--- start of Information supplied ---
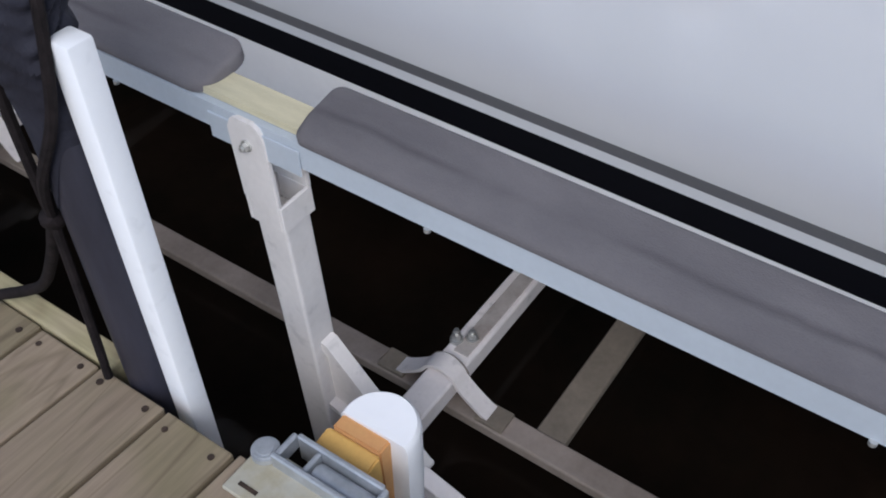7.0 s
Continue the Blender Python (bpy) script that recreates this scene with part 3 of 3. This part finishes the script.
def knot(x, y, z, half_x, half_y, turn):
    """Dark knot or stain with an uneven rim, a hair proud of the board."""
    bm = bmesh.new()
    rim = []
    for k in range(20):
        a = 2 * math.pi * k / 20
        f = 1 + 0.3 * noise.noise(Vector((math.cos(a) * 1.4 + x * 31, math.sin(a) * 1.4, y * 17)))
        u, v = half_x * f * math.cos(a), half_y * f * math.sin(a)
        c, d = math.cos(radians(turn)), math.sin(radians(turn))
        rim.append(bm.verts.new((x + u * c - v * d, y + u * d + v * c, z)))
    top = bm.faces.new(rim)
    bmesh.ops.extrude_face_region(bm, geom=[top])
    for v in rim:
        v.co.z -= 0.003
    part("knot", bm, M_KNOT, dock, "dark brown knot")


for kx, ky, kz, ka, kb, kt in ((0.103, 1.974, 0.0017, 0.011, 0.026, 12), (0.107, 2.008, 0.0017, 0.005, 0.012, 10), (0.145, 1.93, 0.0027, 0.011, 0.019, 5), (0.107, 1.873, 0.0018, 0.006, 0.009, 30), (0.018, 2.69, 0.0017, 0.012, 0.004, 0), (-0.06, 2.24, 0.0017, 0.010, 0.003, 8), (-0.02, 2.86, 0.0017, 0.013, 0.004, 5)):
    knot(kx, ky, kz, ka, kb, kt)


twig = thing("twig", (-0.1, 2.0, 0.001), "thin dark dry twig lying on the deck", "twig")
part("stem", tube(smooth_path([(-0.116, 1.984, 0.003), (-0.105, 1.992, 0.003), (-0.097, 2.0, 0.004), (-0.092, 2.016, 0.003), (-0.091, 2.031, 0.003)], 5), 0.0011, 6), M_KNOT, twig, "", True)
part("side_shoot", tube(smooth_path([(-0.099, 1.998, 0.0035), (-0.093, 1.997, 0.004), (-0.088, 1.999, 0.003)], 4), 0.0008, 6), M_KNOT, twig, "", True)


# ---- piles ----
def leaning(bm, x, y, bx_, by_):
    """Leans a mesh about its place at deck height."""
    for v in bm.verts:
        v.co.x += bx_ * v.co.z
        v.co.y += by_ * v.co.z
    return bm


pileA = thing("taped_post", (0.15, 1.22, -0.3), "dark square post with a white plastic pipe taped to it", "post", "guide posts")
bm = box((0.127, 1.195, -0.3), (0.176, 1.243, 2.3), 0.006, seg=2)
part("dark_post", leaning(bm, 0, 0, 0.026, 0.02), M_PILE, pileA, "dark weathered post")
bm = box((0.153, 1.138, -0.66), (0.205, 1.192, 0.52), 0.015, seg=5)
part("lower_pipe", leaning(bm, 0, 0, 0.02, 0.025), M_PVC, pileA, "white plastic pipe", True)
bm = box((0.151, 1.136, 0.522), (0.207, 1.193, 2.3), 0.015, seg=5)
part("upper_pipe", leaning(bm, 0, 0, 0.02, 0.025), M_PVC, pileA, "white plastic pipe", True)
bm = cyl((0.204, 1.264, -0.66), (0.204, 1.264, 2.3), 0.024, n=36)
part("rear_pipe", leaning(bm, 0, 0, 0.02, 0.025), M_PVC, pileA, "greyish white plastic pipe", True)


def wrap(z0, z1):
    """Crumpled tape round the post and the pipe."""
    ring = [(0.122, 1.248), (0.1215, 1.232), (0.1215, 1.215), (0.1225, 1.19), (0.131, 1.166), (0.142, 1.145), (0.1485, 1.131), (0.178, 1.127), (0.2045, 1.133), (0.2095, 1.158), (0.209, 1.178), (0.213, 1.20), (0.226, 1.24), (0.232, 1.264), (0.226, 1.284), (0.206, 1.294), (0.18, 1.284), (0.148, 1.262)]
    bm = bmesh.new()
    cols = []
    rows_n = 9
    for k in range(rows_n):
        z = z0 + (z1 - z0) * k / (rows_n - 1)
        col = []
        for j, (px, py) in enumerate(ring):
            rag = 0.016 * noise.noise(Vector((j * 0.9, 4.0, 0))) if k in (0, rows_n - 1) else 0
            cr = 0.0028 * noise.noise(Vector((j * 1.7, k * 1.3, 2)))
            col.append(bm.verts.new((px + 0.025 * z + cr, py + 0.027 * z + cr, z + rag + 0.05 * (py - 1.22))))
        cols.append(col)
    m = len(ring)
    for a, b in zip(cols, cols[1:]):
        for j in range(m):
            bm.faces.new((a[j], a[(j + 1) % m], b[(j + 1) % m], b[j]))
    return bm


part("tape_wrap", wrap(0.54, 0.607), M_TAPE, pileA, "crumpled white tape wrap", True)

pileB = thing("roped_pile", (0.158, 3.41, -1.5), "dark round pile with bunched cloth, white guide tube and rope", "pile", "guide posts")
bm = cyl((0.158, 3.41, -1.6), (0.158, 3.41, 2.3), 0.037, n=40)
part("pile_sleeve", leaning(bm, 0, 0, 0.03, 0.07), M_PILE, pileB, "dark plastic pile sleeve", True)
bm = box((0.146, 3.333, -0.66), (0.181, 3.371, 0.535), 0.0045, seg=2)
part("guide_tube", leaning(bm, 0, 0, 0.025, 0.058), M_PVC, pileB, "white plastic guide tube", True)


def pile_side(z, angle, out):
    """A place beside the leaning pile's axis, turned round it by an angle from the camera-side."""
    return (0.158 + 0.03 * z + out * math.cos(radians(angle)), 3.41 + 0.07 * z + out * math.sin(radians(angle)), z)


M_CLOTH = material("bunched_dark_cloth", (0.030, 0.030, 0.043), 0.8, 0.0, 0.2, 9, dark=(0.014, 0.013, 0.019), bump=0.4, fine=260, spec=0.25)


def bunched_sleeve(z_hem, z_top, rows_n=150, cols_n=56):
    """Cloth gathered round the leaning pile: sagging folds above, a slack hem drawn down to the knot."""
    bm = bmesh.new()
    grid = []
    for k in range(rows_n):
        row = []
        for j in range(cols_n):
            a = 2 * math.pi * j / cols_n
            drop = 0.10 * max(0.0, math.cos(a - radians(150))) ** 2
            u = k / (rows_n - 1)
            z = z_hem - drop * (1 - u) + (z_top - z_hem) * u
            sag = z + 0.022 * math.cos(a - radians(230)) + 0.012 * noise.noise(Vector((math.cos(a) * 1.5, math.sin(a) * 1.5, 7)))
            fold = 0.5 + 0.5 * math.sin(sag * 230 + 5 * noise.noise(Vector((math.cos(a) * 1.2, math.sin(a) * 1.2, sag * 14)))) + 0.6 * noise.noise(Vector((math.cos(a) * 2, math.sin(a) * 2, sag * 60 + 3)))
            full = min(1.0, max(0.0, (z - 0.40) / 0.10))
            r = 0.0385 + 0.005 * full + 0.006 * fold * full
            row.append(bm.verts.new((0.158 + 0.03 * z + r * math.cos(a), 3.41 + 0.07 * z + r * math.sin(a), z)))
        grid.append(row)
    for a, b in zip(grid, grid[1:]):
        for j in range(cols_n):
            bm.faces.new((a[j], a[(j + 1) % cols_n], b[(j + 1) % cols_n], b[j]))
    return bm


part("bunched_cloth", bunched_sleeve(0.40, 0.95), M_CLOTH, pileB, "dark cloth bunched in folds round the pile", True)
KNOT = (0.135, 3.475, 0.27)
part("strap", tube(smooth_path([pile_side(0.72, 120, 0.056), pile_side(0.6, 125, 0.054), pile_side(0.42, 128, 0.056), KNOT], 8), 0.007, 8), M_ROPE, pileB, "black strap", True)
part("strap", tube(smooth_path([pile_side(0.72, 268, 0.056), pile_side(0.6, 262, 0.056), pile_side(0.46, 235, 0.055), pile_side(0.36, 180, 0.047), KNOT], 8), 0.007, 8), M_ROPE, pileB, "black strap", True)
bm = bmesh.new()
bmesh.ops.create_uvsphere(bm, u_segments=14, v_segments=10, radius=0.015)
for v in bm.verts:
    v.co = v.co * (1 + 0.25 * noise.noise(v.co * 90)) + Vector(KNOT)
part("knot", bm, M_ROPE, pileB, "tight rope knot", True)
part("hanging_strap", tube(smooth_path([KNOT, (0.125, 3.462, 0.17), (0.114, 3.448, 0.07), (0.109, 3.444, 0.006)], 8), 0.0065, 8), M_ROPE, pileB, "", True)
line_rope = thing("dock_line", (-0.05, 3.75, 0.008), "dark rope lying from the pile across the deck", "rope")
part("rope", tube(smooth_path([KNOT, (0.137, 3.52, 0.18), (0.139, 3.58, 0.09), (0.137, 3.64, 0.04), (0.11, 3.69, 0.022), (0.077, 3.712, 0.014), (0.041, 3.772, 0.011), (-0.08, 3.85, 0.010), (-0.3, 3.90, 0.010), (-0.7, 3.88, 0.010)], 8), 0.0085, 10), M_ROPE, line_rope, "", True)


# ---- bumpers on the dock edge ----
def bumper(y, lo, dx, dy, dz, sx=0.0, foam=(-0.045, 0.052)):
    """Galvanised bracket on the deck, an orange foam block and a white round fender beyond the edge."""
    br = thing("dock_bracket", (0.11, y, 0.0), "galvanised bracket plate bolted to the deck edge", "bracket", "dock brackets")
    plate = part("plate", box((0.070, lo, 0.003), (0.148, y + 0.118, 0.010), 0.002), M_GALVD, br, "stained galvanised plate")
    part("slot", box((0.083, y + 0.072, 0.0098), (0.089, y + 0.102, 0.0108)), M_NAIL, plate, "dark slot")
    bm = bmesh.new()
    for a, b in (((0.140, y - 0.07, 0.002), (0.148, y + 0.085, 0.034)), ((0.148, y + 0.077, 0.002), (0.186, y + 0.085, 0.030)), ((0.148, y - 0.07, 0.002), (0.186, y - 0.062, 0.030)), ((0.182, y - 0.062, -0.02), (0.190, y + 0.077, 0.030)), ((0.148, y + 0.035, -0.02), (0.182, y + 0.042, 0.026))):
        add_box(bm, a, b, 0.002)
    part("channel", bm, M_GALV, br, "grey galvanised channel")
    part("roller", cyl((0.165, y - 0.06, 0.002), (0.165, y + 0.034, 0.002), 0.0165, n=24, bevel=0.003), M_GALV, br, "", True)
    for by, px in ((y + 0.103, 0.150), (y - 0.088, 0.168)):
        bm = cyl((px, by, 0.008), (px, by, 0.022), 0.020, 0.019, n=28, bevel=0.003)
        add_cyl(bm, (px, by, 0.022), (px, by, 0.0235), 0.012, n=20)
        part("bolt_head", bm, M_GALV, br, "", True)
    bolt(br, (0.128, y - 0.1, 0.010), 0.007, 0.009)
    for ob in br.children:
        for v in ob.data.vertices:
            if ob is not plate:
                v.co.x += sx
    fo = thing("foam_block", (0.22, y, -0.2), "orange foam block between bracket and fender", "foam block", "foam blocks")
    for name, prof, y0, y1, mat in (("yellow-orange foam wedge", [(0.196, 0.004), (0.2275, 0.009), (0.2385, -0.20), (0.222, -0.20)], foam[0], foam[1] + 0.004, M_FOAMY), ("orange foam slab", [(0.228, 0.012), (0.260, 0.012), (0.254, -0.22), (0.239, -0.22)], foam[0] + 0.002, foam[1] - 0.002, M_FOAM)):
        part("foam", extrude_profile([(px + dx, pz + dz) for px, pz in prof], "y", y + y0 + dy, y + y1 + dy, 0.003), mat, fo, name)
    fe = thing("fender", (0.27, y, -0.3), "white round vinyl fender at the dock edge", "fender", "dock fenders")
    bm = bmesh.new()
    rings = []
    for z, sc in ((-0.405, 0.25), (-0.395, 0.5), (-0.375, 0.75), (-0.34, 0.93), (-0.26, 1), (-0.1, 1.02), (-0.03, 1), (0.004, 0.99), (0.013, 0.95), (0.018, 0.88)):
        rings.append([bm.verts.new((0.264 + dx + 0.058 * (sc if math.sin(a) > 0 else 1) * math.sin(a), y + 0.006 + dy * (1 - 2.5 * min(0, z)) + 0.058 * sc * math.cos(a), z + dz)) for a in [-0.22 + (math.pi + 0.44) * k / 24 for k in range(25)]])
    for a, b in zip(rings, rings[1:]):
        for j in range(25):
            bm.faces.new((a[j], a[(j + 1) % 25], b[(j + 1) % 25], b[j]))
    bm.faces.new(rings[0])
    bm.faces.new(rings[-1])
    part("fender_body", bm, M_FENDER, fe, "", True)
    part("end_cap", cyl((0.278 + dx, y + 0.006 + dy, dz + 0.0165), (0.278 + dx, y + 0.006 + dy, dz + 0.0182), 0.020, 0.020, n=28), M_FENDER, fe, "", True)


bumper(3.072, 2.960, -0.006, 0.006, -0.010, -0.012, (-0.024, 0.060))
bumper(1.352, 1.247, 0.0, 0.0, 0.0)

# hose and bright fitting hanging over the water
hose = thing("drain_hose", (1.05, 2.2, -0.6), "black hose with a bright metal fitting near the water", "hose")
part("hose_body", tube(smooth_path([(1.16, 2.62, -0.05), (1.13, 2.45, -0.4), (1.07, 2.28, -0.6), (0.995, 2.13, -0.618), (0.98, 2.09, -0.622)], 8), 0.008, 10), M_HOSE, hose, "", True)
part("collar", cyl((0.98, 2.09, -0.622), (0.978, 2.062, -0.625), 0.011, n=16), M_GALVD, hose, "bright metal collar", True)
part("fitting", cyl((0.98, 2.035, -0.629), (0.985, 1.985, -0.638), 0.014, 0.009, n=16), M_GALVD, hose, "bright metal fitting", True)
--- end of Information supplied ---
#### [Work to do]
Only the lines from the one holding "Continue the Blender" through the one holding "knot(kx, ky, kz, ka, kb, kt)" are wanted; retype them exactly.

#### [Task output]
Continue the Blender Python (bpy) script that recreates this scene with part 3 of 3. This part finishes the script.
def knot(x, y, z, half_x, half_y, turn):
    """Dark knot or stain with an uneven rim, a hair proud of the board."""
    bm = bmesh.new()
    rim = []
    for k in range(20):
        a = 2 * math.pi * k / 20
        f = 1 + 0.3 * noise.noise(Vector((math.cos(a) * 1.4 + x * 31, math.sin(a) * 1.4, y * 17)))
        u, v = half_x * f * math.cos(a), half_y * f * math.sin(a)
        c, d = math.cos(radians(turn)), math.sin(radians(turn))
        rim.append(bm.verts.new((x + u * c - v * d, y + u * d + v * c, z)))
    top = bm.faces.new(rim)
    bmesh.ops.extrude_face_region(bm, geom=[top])
    for v in rim:
        v.co.z -= 0.003
    part("knot", bm, M_KNOT, dock, "dark brown knot")


for kx, ky, kz, ka, kb, kt in ((0.103, 1.974, 0.0017, 0.011, 0.026, 12), (0.107, 2.008, 0.0017, 0.005, 0.012, 10), (0.145, 1.93, 0.0027, 0.011, 0.019, 5), (0.107, 1.873, 0.0018, 0.006, 0.009, 30), (0.018, 2.69, 0.0017, 0.012, 0.004, 0), (-0.06, 2.24, 0.0017, 0.010, 0.003, 8), (-0.02, 2.86, 0.0017, 0.013, 0.004, 5)):
    knot(kx, ky, kz, ka, kb, kt)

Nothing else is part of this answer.